Everything in the data should be repeated exactly, save for the images.
* * * * *
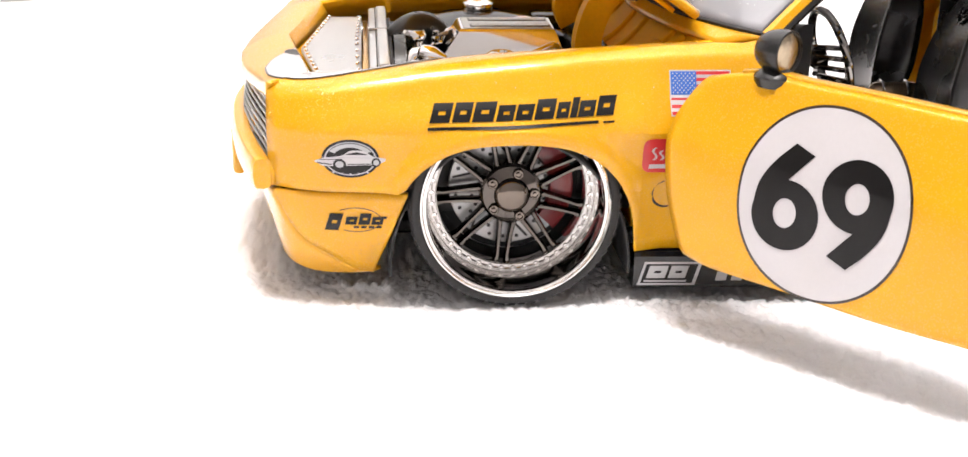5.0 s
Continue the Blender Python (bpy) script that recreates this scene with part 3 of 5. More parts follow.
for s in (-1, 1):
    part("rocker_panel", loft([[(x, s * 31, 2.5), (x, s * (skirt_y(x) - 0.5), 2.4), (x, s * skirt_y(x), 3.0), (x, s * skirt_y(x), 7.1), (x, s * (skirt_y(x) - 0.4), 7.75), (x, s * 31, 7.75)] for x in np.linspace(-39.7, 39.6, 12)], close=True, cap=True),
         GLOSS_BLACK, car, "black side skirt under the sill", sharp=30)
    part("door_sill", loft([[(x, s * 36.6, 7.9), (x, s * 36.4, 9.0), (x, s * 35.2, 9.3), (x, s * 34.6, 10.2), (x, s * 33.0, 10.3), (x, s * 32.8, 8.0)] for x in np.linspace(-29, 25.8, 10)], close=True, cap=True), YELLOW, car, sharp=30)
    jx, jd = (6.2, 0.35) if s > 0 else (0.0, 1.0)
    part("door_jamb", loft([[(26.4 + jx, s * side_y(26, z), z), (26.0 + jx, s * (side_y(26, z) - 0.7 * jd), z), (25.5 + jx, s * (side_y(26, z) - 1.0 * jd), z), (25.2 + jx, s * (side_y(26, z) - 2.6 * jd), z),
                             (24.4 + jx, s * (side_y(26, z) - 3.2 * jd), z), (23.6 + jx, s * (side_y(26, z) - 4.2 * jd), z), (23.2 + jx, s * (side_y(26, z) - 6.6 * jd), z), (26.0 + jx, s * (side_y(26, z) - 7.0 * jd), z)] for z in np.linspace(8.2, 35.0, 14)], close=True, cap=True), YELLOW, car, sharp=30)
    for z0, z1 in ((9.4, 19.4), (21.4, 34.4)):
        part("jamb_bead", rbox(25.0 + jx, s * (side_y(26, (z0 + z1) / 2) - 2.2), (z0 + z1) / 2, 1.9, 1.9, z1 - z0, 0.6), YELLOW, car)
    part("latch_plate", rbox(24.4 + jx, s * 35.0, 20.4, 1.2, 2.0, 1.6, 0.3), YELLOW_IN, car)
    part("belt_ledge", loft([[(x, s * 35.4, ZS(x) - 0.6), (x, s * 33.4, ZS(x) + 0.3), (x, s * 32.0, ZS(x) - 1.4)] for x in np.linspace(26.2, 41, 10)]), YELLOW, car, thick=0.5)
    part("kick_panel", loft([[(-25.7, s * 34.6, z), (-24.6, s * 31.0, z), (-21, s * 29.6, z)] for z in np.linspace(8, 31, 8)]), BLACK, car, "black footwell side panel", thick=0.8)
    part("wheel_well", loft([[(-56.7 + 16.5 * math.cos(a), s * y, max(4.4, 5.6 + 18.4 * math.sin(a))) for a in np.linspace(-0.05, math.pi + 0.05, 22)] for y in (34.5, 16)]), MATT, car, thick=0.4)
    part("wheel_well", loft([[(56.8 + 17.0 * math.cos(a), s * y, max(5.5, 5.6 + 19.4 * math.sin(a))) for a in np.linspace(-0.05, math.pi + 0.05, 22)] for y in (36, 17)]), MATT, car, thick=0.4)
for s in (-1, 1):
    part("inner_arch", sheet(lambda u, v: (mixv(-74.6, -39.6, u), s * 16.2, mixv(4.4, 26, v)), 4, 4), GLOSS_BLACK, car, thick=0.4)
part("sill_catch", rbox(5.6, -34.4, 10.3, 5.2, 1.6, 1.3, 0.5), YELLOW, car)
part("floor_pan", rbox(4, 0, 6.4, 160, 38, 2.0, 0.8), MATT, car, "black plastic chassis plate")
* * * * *
== EXPECTED ANSWER ==
5.0 s
Continue the Blender Python (bpy) script that recreates this scene with part 3 of 5. More parts follow.
for s in (-1, 1):
    part("rocker_panel", loft([[(x, s * 31, 2.5), (x, s * (skirt_y(x) - 0.5), 2.4), (x, s * skirt_y(x), 3.0), (x, s * skirt_y(x), 7.1), (x, s * (skirt_y(x) - 0.4), 7.75), (x, s * 31, 7.75)] for x in np.linspace(-39.7, 39.6, 12)], close=True, cap=True),
         GLOSS_BLACK, car, "black side skirt under the sill", sharp=30)
    part("door_sill", loft([[(x, s * 36.6, 7.9), (x, s * 36.4, 9.0), (x, s * 35.2, 9.3), (x, s * 34.6, 10.2), (x, s * 33.0, 10.3), (x, s * 32.8, 8.0)] for x in np.linspace(-29, 25.8, 10)], close=True, cap=True), YELLOW, car, sharp=30)
    jx, jd = (6.2, 0.35) if s > 0 else (0.0, 1.0)
    part("door_jamb", loft([[(26.4 + jx, s * side_y(26, z), z), (26.0 + jx, s * (side_y(26, z) - 0.7 * jd), z), (25.5 + jx, s * (side_y(26, z) - 1.0 * jd), z), (25.2 + jx, s * (side_y(26, z) - 2.6 * jd), z),
                             (24.4 + jx, s * (side_y(26, z) - 3.2 * jd), z), (23.6 + jx, s * (side_y(26, z) - 4.2 * jd), z), (23.2 + jx, s * (side_y(26, z) - 6.6 * jd), z), (26.0 + jx, s * (side_y(26, z) - 7.0 * jd), z)] for z in np.linspace(8.2, 35.0, 14)], close=True, cap=True), YELLOW, car, sharp=30)
    for z0, z1 in ((9.4, 19.4), (21.4, 34.4)):
        part("jamb_bead", rbox(25.0 + jx, s * (side_y(26, (z0 + z1) / 2) - 2.2), (z0 + z1) / 2, 1.9, 1.9, z1 - z0, 0.6), YELLOW, car)
    part("latch_plate", rbox(24.4 + jx, s * 35.0, 20.4, 1.2, 2.0, 1.6, 0.3), YELLOW_IN, car)
    part("belt_ledge", loft([[(x, s * 35.4, ZS(x) - 0.6), (x, s * 33.4, ZS(x) + 0.3), (x, s * 32.0, ZS(x) - 1.4)] for x in np.linspace(26.2, 41, 10)]), YELLOW, car, thick=0.5)
    part("kick_panel", loft([[(-25.7, s * 34.6, z), (-24.6, s * 31.0, z), (-21, s * 29.6, z)] for z in np.linspace(8, 31, 8)]), BLACK, car, "black footwell side panel", thick=0.8)
    part("wheel_well", loft([[(-56.7 + 16.5 * math.cos(a), s * y, max(4.4, 5.6 + 18.4 * math.sin(a))) for a in np.linspace(-0.05, math.pi + 0.05, 22)] for y in (34.5, 16)]), MATT, car, thick=0.4)
    part("wheel_well", loft([[(56.8 + 17.0 * math.cos(a), s * y, max(5.5, 5.6 + 19.4 * math.sin(a))) for a in np.linspace(-0.05, math.pi + 0.05, 22)] for y in (36, 17)]), MATT, car, thick=0.4)
for s in (-1, 1):
    part("inner_arch", sheet(lambda u, v: (mixv(-74.6, -39.6, u), s * 16.2, mixv(4.4, 26, v)), 4, 4), GLOSS_BLACK, car, thick=0.4)
part("sill_catch", rbox(5.6, -34.4, 10.3, 5.2, 1.6, 1.3, 0.5), YELLOW, car)
part("floor_pan", rbox(4, 0, 6.4, 160, 38, 2.0, 0.8), MATT, car, "black plastic chassis plate")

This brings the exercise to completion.